There is one emerging field of research that I’m particularly excited about and which is revealing yet another potentially-game changing consequence of human interaction with nature. It turns out that people who spend time in nature tend to start caring more their surroundings and environmental protection. This translates into more environmentally friendly behaviours (e.g. recycling in the household). It may seem obvious to those of us who are already disciples of the ways of the wild, but I thrilled about potential for change this could bring.
Walking can be a social activity of course and encouraging interactions between people. I firmly believe that at the root of many of the problems afflicting humanity today is a lack of connection and associated loss of a sense of belonging. And sadly, it’s not just us humans who suffer as a result, but also the other living beings with which we share the world and the planet as a whole. Speaking for myself, when I’m surrounded by wild places, I feel part of something greater. I strongly suspect that I’m not alone in this.

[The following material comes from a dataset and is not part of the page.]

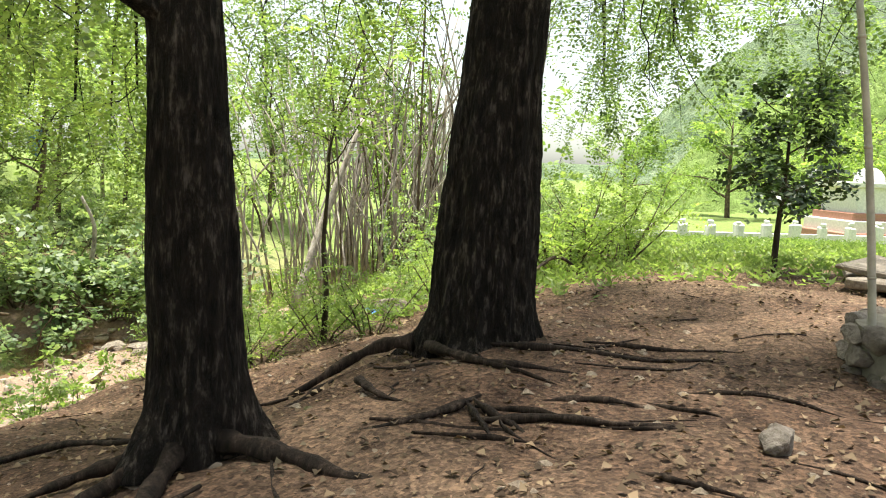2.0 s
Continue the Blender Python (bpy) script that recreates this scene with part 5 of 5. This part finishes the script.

For some of us at least, nature connection is an important part of our spiritual well-being as well.
A final reason why I think nature walks have the potential to be a powerful public health intervention is that they are arguably one of the most accessible forms of physical activity for people from all walks of life (see what I did there?). For a start, access to nature is free of charge. Many people live within easy reach of a fleck of greenery, even if it’s the local park. Equally, the basic mobility and fitness required to go for a wander is already present in the majority of the population.
It all sounds so simple, doesn’t it? Why are we not prescribing “nature walks”, given all the evidence for their benefits? What do you think?
For now, I’m going to step away from the computer and – you’ve guessed it – out the door and into the wild with the Baroness of Bounciness.